Meals on Wheels is one of the great institutions. Every now and again, I jump in and help volunteer, delivering meals to those who are either ageing or less fortunate. I think it is a very valuable service, particularly to regional communities, because distance is the tyranny of a challenge. Many people in regional communities do not live next door to people; they live on a property, they live out of town, or they live some distance from a support service. I say thank you to every Meals on Wheels volunteer.

Sporting clubs: we could not go past thanking all the volunteers, whether it is a coach, whether it is a runner, whether it is someone on the sporting board or the sporting committee. They are also those less visible people who are there raising funds to keep those clubs afloat, making sure that the canteens are manned, making sure that the grounds are mowed and looked after and that the lines are there or the line marking is put in place. The list goes on for many, many of those sporting organisations.

I want to highlight the Cobdogla Steam Museum. It is home to the Humphrey pump, the only working Humphrey pump in the world. Sadly, this mean government has taken away the opportunity for the ongoing viability of this steam museum. It is an institution. It has a significant number of dedicated volunteers who continue to keep the artefacts and history alive, making sure that, as a volunteer base, they are looking after the only working Humphrey pump in the world, but they are now having that support funding taken away from them. I think it is an absolute crime. I say thank you for the great work that those volunteers are doing at the Cobby steam museum.

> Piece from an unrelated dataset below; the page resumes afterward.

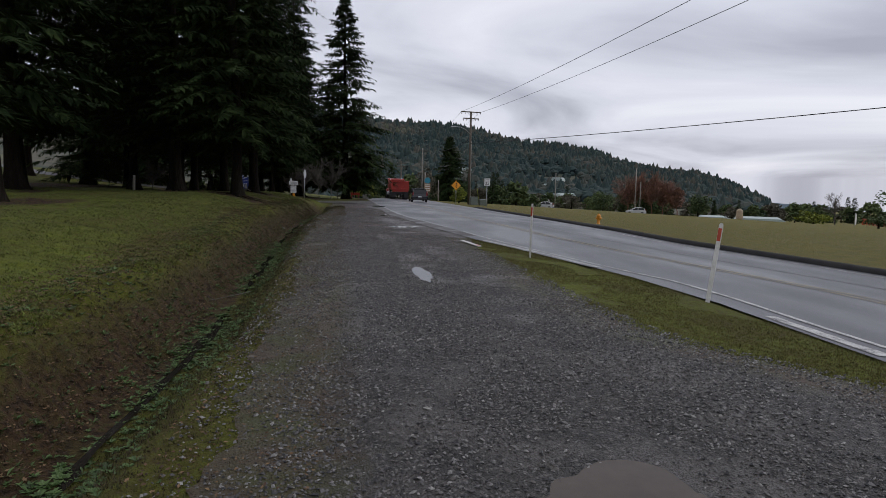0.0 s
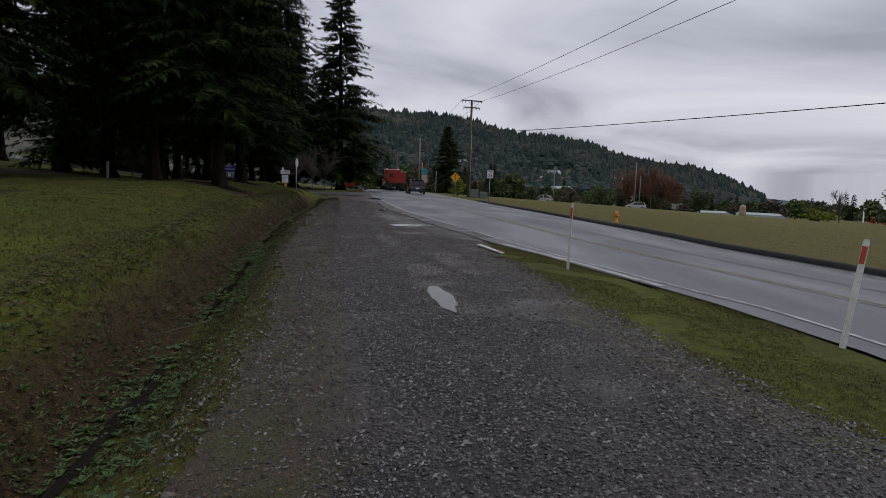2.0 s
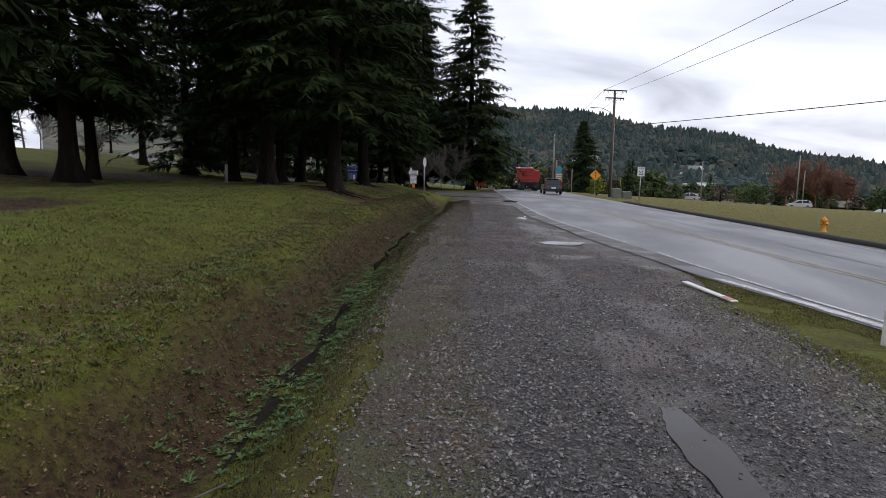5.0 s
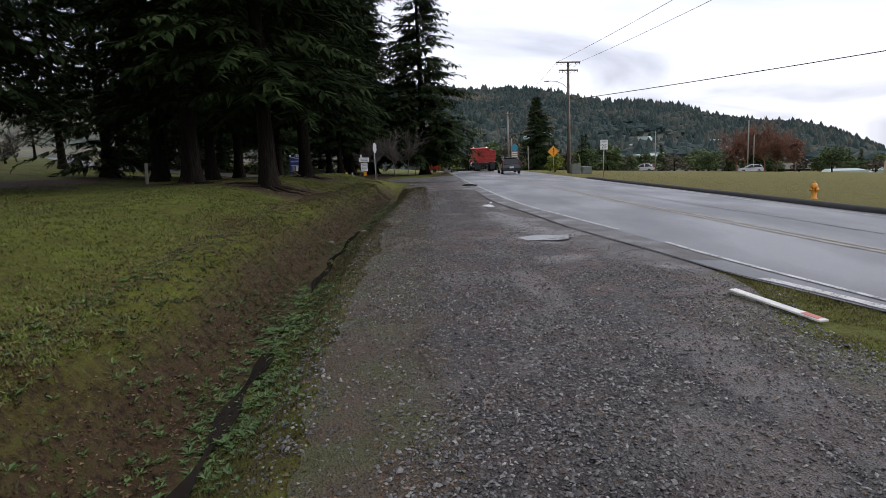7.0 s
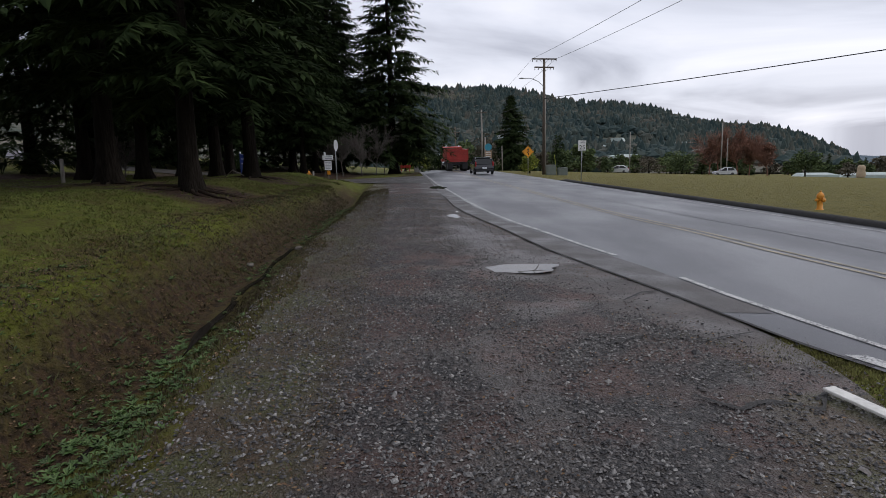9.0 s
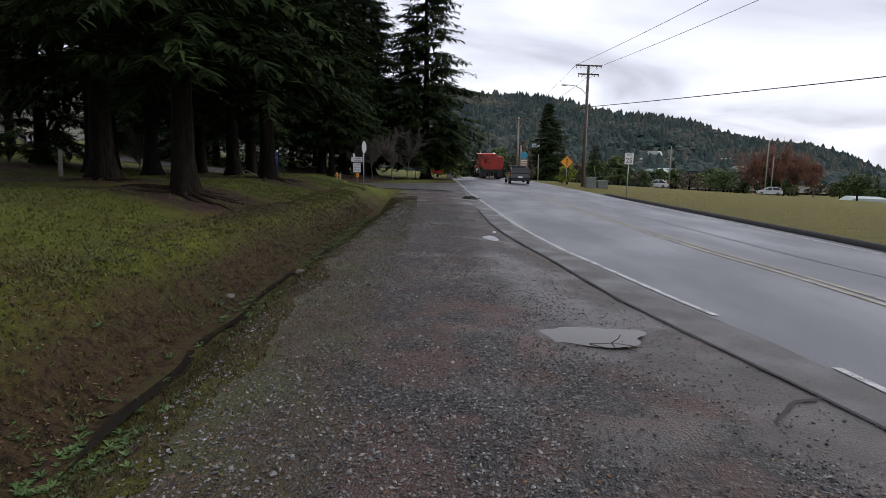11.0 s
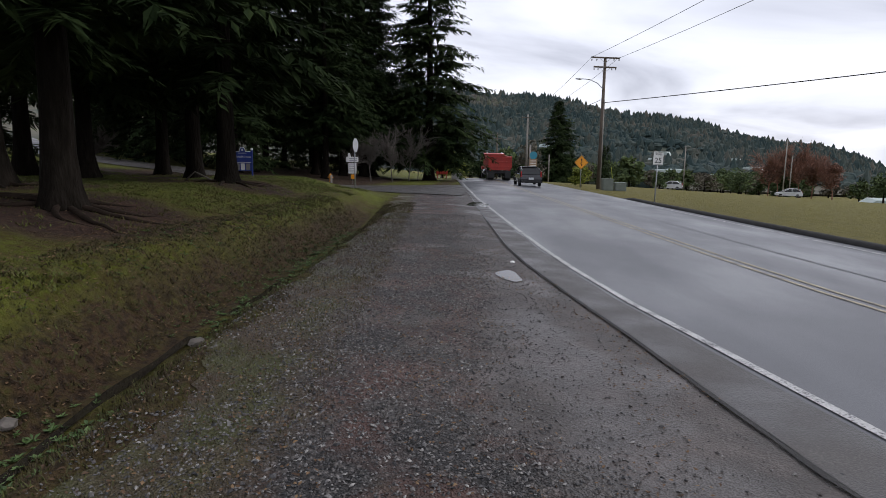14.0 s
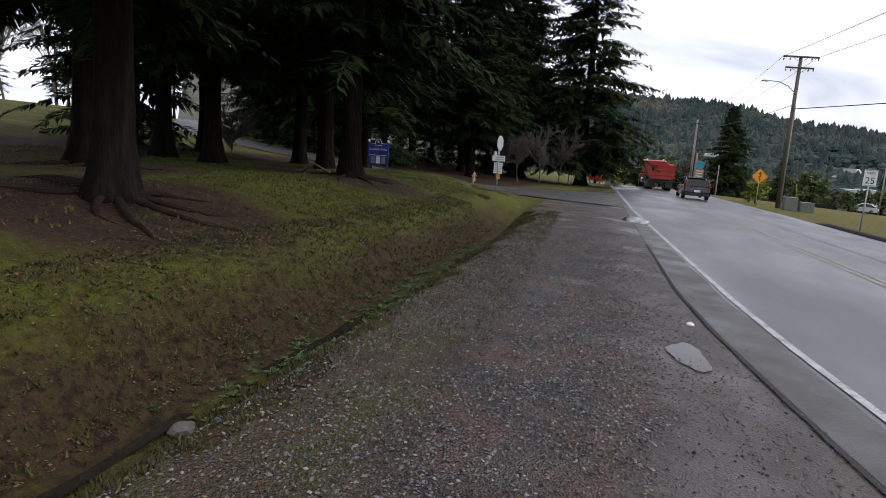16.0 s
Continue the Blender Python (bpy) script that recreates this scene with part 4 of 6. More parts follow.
def limbs_mesh(name, height, r, seed, mat, levels=4, spread=0.55, first=0.28, kids=4, twig=0.012):
    """A bare tree: tapered limbs that fork and fork again."""
    rnd = random.Random(seed)
    V, F = [], []

    def seg(a, b, ra, rb):
        d = (b - a).normalized()
        q = d.to_track_quat("Z", "Y").to_matrix()
        n = 5 if ra > 0.03 else 3
        i = len(V)
        for p, k in ((a, ra), (b, rb)):
            for j in range(n):
                V.append(p + q @ Vector((k * math.cos(6.283 * j / n), k * math.sin(6.283 * j / n), 0)))
        for j in range(n):
            F.append((i + j, i + (j + 1) % n, i + n + (j + 1) % n, i + n + j))

    def grow(p, d, ln, ra, lev):
        q = p
        for s in range(3):
            d2 = (d + Vector((rnd.gauss(0, 0.1), rnd.gauss(0, 0.1), rnd.gauss(0.03, 0.08)))).normalized()
            e = q + d2 * ln / 3
            seg(q, e, max(twig, ra * (1 - s * 0.2)), max(twig, ra * (0.8 - s * 0.2)))
            if lev < levels and (s or lev):
                for _ in range(kids if lev else kids + 1):
                    if rnd.random() < 0.75:
                        t = (d2 + Vector((rnd.gauss(0, spread), rnd.gauss(0, spread), rnd.gauss(0.1, spread * 0.6)))).normalized()
                        grow(q.lerp(e, rnd.random()), t, ln * rnd.uniform(0.42, 0.68), ra * 0.45, lev + 1)
            q, d = e, d2

    grow(Vector((0, 0, -0.2)), Vector((0, 0, 1)), height * 0.62, r, 0)
    return mesh_of(name, V, F, mat)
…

Recently, we have celebrated Citizen of the Year Awards, and there are many of them. I have a number of council areas that have given those awards out. Bert Haslam is the Loxton Citizen of the Year. He has done some great work through the Loxton Rotary Club, the footy club and also The Pines historic house and garden committee. Mr Ian Tolley has been around, and he has done it all. He is a great contributor, not only to the horticultural industry but through Lions and also the Chaffey Theatre complex development.

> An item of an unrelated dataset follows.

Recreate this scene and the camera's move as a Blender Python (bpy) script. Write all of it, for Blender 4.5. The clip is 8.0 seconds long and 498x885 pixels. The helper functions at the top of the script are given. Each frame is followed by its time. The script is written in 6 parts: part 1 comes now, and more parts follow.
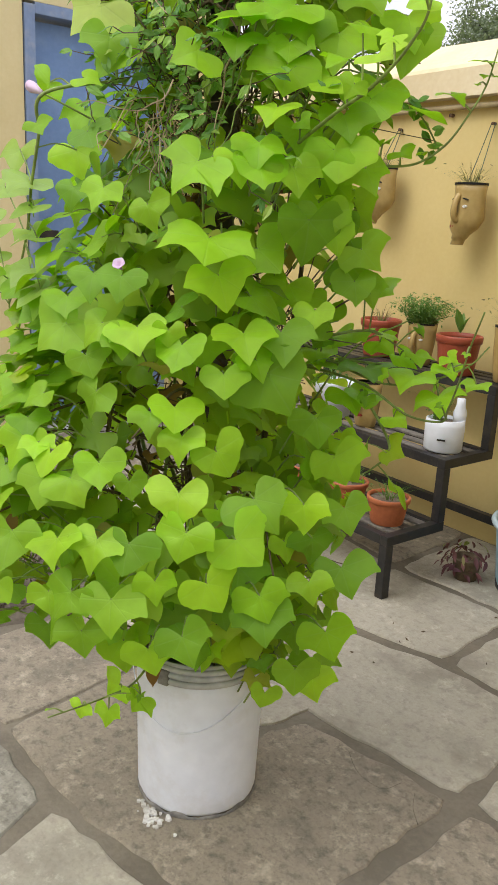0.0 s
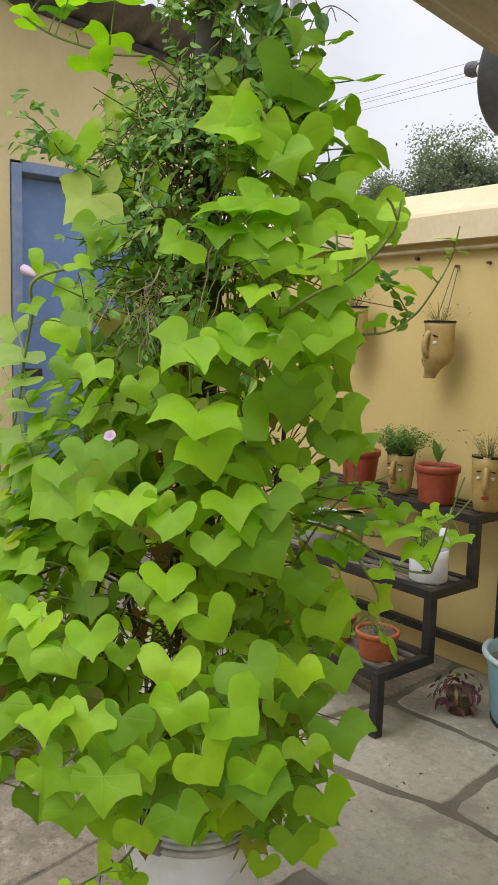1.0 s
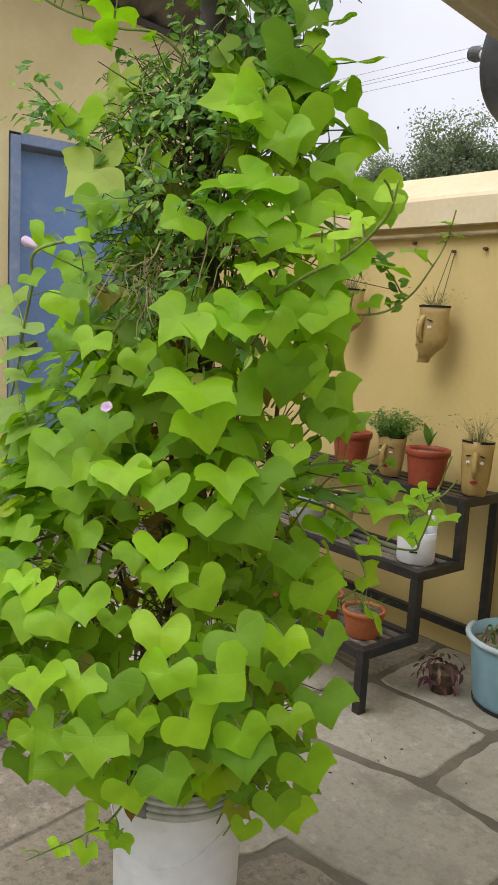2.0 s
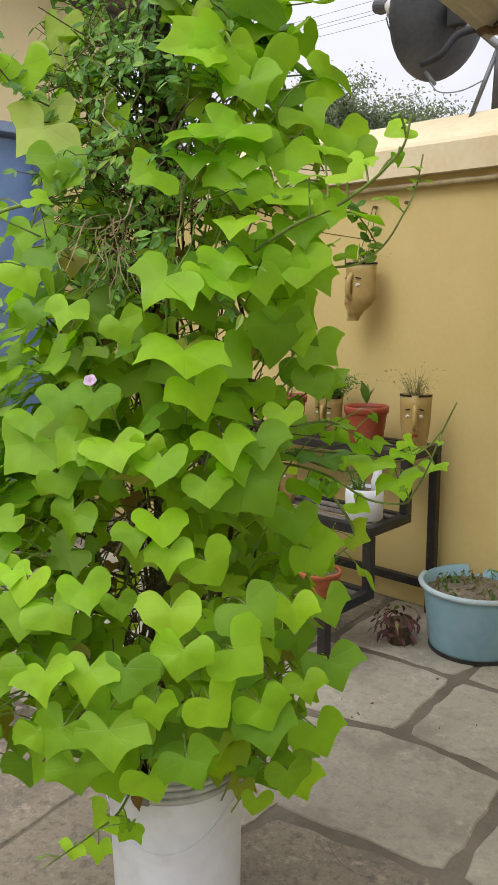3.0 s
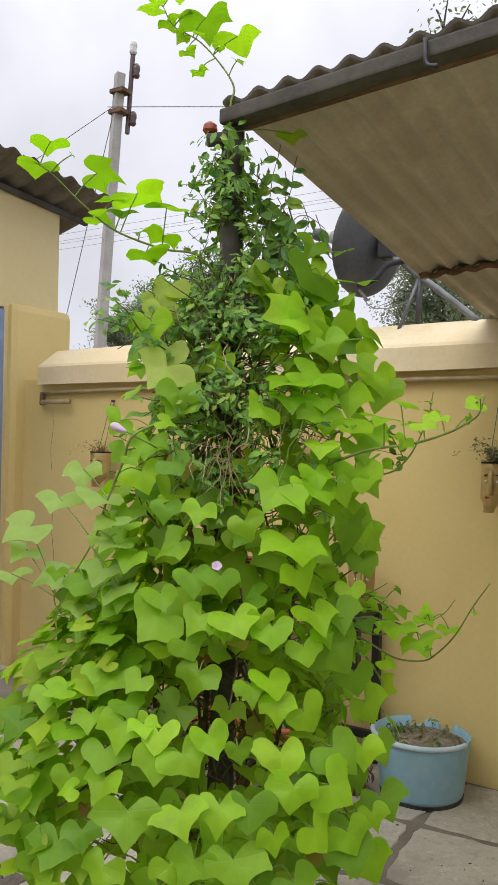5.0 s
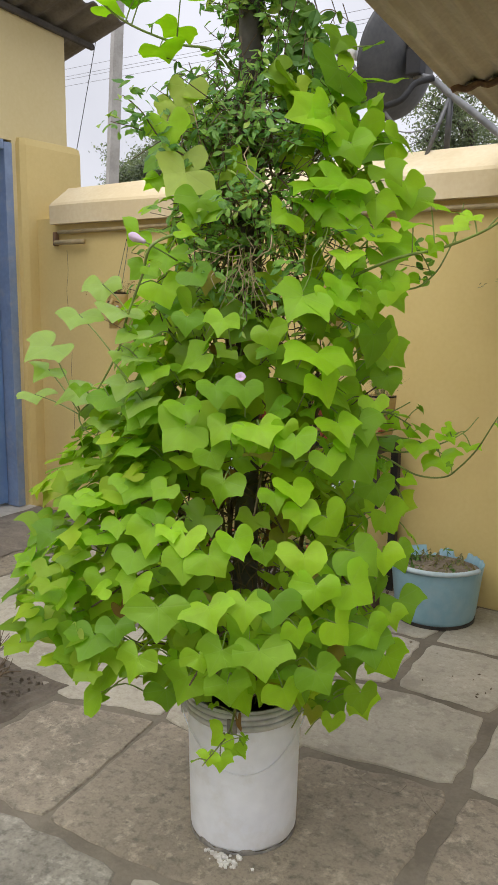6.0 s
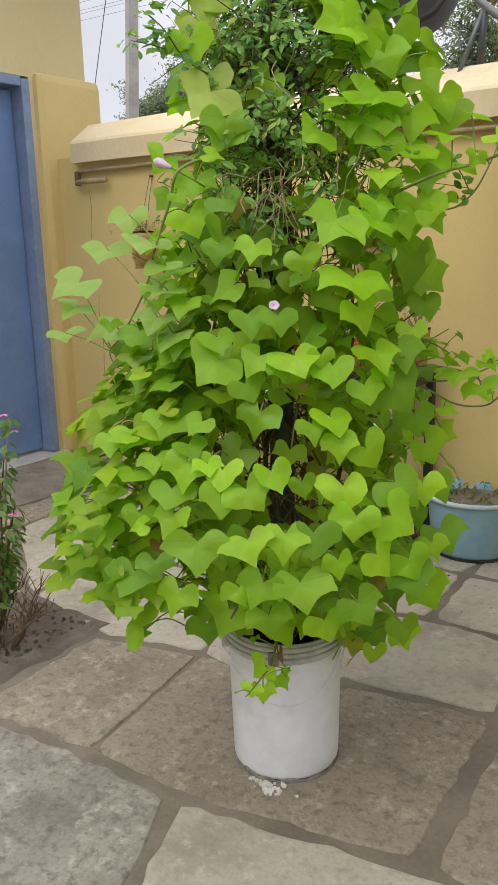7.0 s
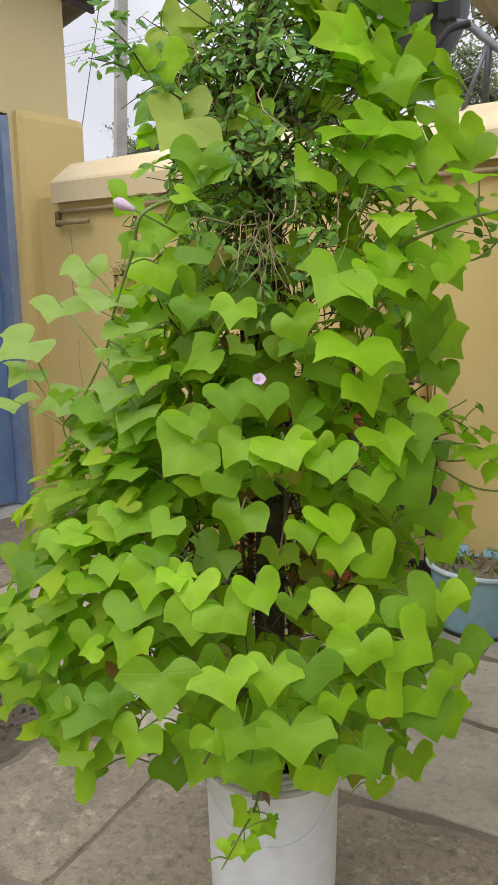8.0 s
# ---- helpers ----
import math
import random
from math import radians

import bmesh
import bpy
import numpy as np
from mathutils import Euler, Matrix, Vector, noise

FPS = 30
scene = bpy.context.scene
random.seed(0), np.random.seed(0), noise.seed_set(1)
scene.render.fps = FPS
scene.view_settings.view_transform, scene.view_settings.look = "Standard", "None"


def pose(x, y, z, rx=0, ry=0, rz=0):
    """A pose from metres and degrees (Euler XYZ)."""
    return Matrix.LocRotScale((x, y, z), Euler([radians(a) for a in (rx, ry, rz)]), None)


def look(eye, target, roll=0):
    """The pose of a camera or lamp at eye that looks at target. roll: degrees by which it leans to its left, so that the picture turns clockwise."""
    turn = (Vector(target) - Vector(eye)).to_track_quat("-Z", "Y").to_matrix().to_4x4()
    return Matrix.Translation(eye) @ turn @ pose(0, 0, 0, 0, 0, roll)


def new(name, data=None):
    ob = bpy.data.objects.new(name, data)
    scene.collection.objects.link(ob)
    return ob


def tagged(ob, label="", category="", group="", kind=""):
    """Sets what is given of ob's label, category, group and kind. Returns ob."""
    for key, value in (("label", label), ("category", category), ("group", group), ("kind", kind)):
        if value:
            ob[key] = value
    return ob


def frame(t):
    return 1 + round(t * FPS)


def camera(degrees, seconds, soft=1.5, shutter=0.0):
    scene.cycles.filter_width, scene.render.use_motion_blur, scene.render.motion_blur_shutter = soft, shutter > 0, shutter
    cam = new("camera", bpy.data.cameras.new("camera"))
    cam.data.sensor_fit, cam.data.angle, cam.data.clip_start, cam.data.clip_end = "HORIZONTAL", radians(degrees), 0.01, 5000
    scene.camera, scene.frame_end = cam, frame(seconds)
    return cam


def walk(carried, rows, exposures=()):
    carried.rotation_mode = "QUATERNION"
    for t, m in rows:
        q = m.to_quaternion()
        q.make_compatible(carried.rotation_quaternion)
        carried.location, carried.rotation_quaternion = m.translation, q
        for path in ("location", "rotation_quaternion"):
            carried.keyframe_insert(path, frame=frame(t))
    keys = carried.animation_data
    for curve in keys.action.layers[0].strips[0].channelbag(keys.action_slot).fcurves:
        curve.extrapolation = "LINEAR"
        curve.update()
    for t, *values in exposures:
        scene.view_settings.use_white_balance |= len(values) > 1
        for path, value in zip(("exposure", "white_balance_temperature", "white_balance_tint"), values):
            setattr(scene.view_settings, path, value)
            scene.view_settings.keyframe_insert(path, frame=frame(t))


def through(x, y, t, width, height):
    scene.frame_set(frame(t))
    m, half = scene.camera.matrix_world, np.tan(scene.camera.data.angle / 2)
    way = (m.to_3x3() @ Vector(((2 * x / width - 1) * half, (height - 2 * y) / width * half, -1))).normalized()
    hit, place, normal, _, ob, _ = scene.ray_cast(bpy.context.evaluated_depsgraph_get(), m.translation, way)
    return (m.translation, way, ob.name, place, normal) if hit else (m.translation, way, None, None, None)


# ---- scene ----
cam = camera(34.7, 8.0, soft=1.6)
PATH = [
    (0, (0.137, 0.341, 1.22), (-1.372, 1.536, 0.676), 3.0),
    (0.5, (0.142, 0.306, 1.305), (-1.389, 1.546, 0.959), 1.2),
    (1, (0.135, 0.322, 1.296), (-1.396, 1.583, 1.036), 1.6),
    (1.5, (0.149, 0.319, 1.312), (-1.375, 1.591, 1.068), 2.6),
    (2, (0.155, 0.304, 1.289), (-1.358, 1.577, 0.984), 3.2),
    (2.2, (0.172, 0.291, 1.26), (-1.32, 1.577, 0.916), 3.0),
    (3.5, (-0.044, 0.102, 1.279), (-1.219, 1.689, 0.962), -2.4),
    (4, (-0.036, -0.148, 1.325), (-1.056, 1.568, 1.198), -1.5),
    (4.5, (-0.054, -0.24, 1.379), (-1.128, 1.447, 1.406), -0.7),
    (4.7, (-0.05, -0.264, 1.378), (-1.149, 1.406, 1.452), 0.2),
    (5.8, (-0.097, -0.22, 1.288), (-1.171, 1.436, 0.968), 2.1),
    (6, (-0.072, -0.253, 1.279), (-1.196, 1.364, 0.931), 0.6),
    (6.5, (-0.095, -0.232, 1.258), (-1.297, 1.295, 0.786), -2.0),
    (7, (-0.096, -0.239, 1.255), (-1.264, 1.31, 0.766), -1.4),
    (7.5, (-0.132, -0.17, 1.258), (-1.294, 1.4, 0.828), -2.0),
    (8, (-0.254, 0.004, 1.282), (-1.415, 1.583, 0.884), -0.9),
]
walk(cam, [(t, look(eye, target, roll)) for t, eye, target, roll in PATH], exposures=[(0.0, 0.37), (0.7, 0.09), (2.0, 0.05), (3.6, 0.13), (4.3, -0.05), (5.8, 0.02), (8.0, 0.05)])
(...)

Glenys Matthews is the Berri Barmera Council Citizen of the Year. She is a great contributor through the Riverland Rose and Garden Festival as well as the Cancer Council, and is a Royal Flying Doctors volunteer. Carmel Wuttke is the Waikerie Citizen of the Year for Meals on Wheels. She is also a volunteer at the Rain Moth Gallery, Santa's cave, and, of course, the many music programs in that beautiful area.

Angela Lukacs is the Mid-Murray Council Citizen of the Year. She comes from Cadell. She is the Chairperson for the Riverland West Chamber of Commerce. She provides first-aid training to local non-profit organisations and she is an attendee at the Careers Expo event. Ian Wood is the District Council of Karoonda East Murray Citizen of the Year. He does a great job, particularly at the Karoonda farm fair and the show, and he is a regular volunteer at the sporting clubs.

I just want to say thank you to all the volunteers in the Riverland and Mallee. I want to say thank you to all the volunteers everywhere, right around the country. I also want to say to anyone that if you see a volunteer at work, just stop for a moment and say thank you and thank them for their commitment. Say thank you to them for making the community a place that is just a little bit better to live, work and play.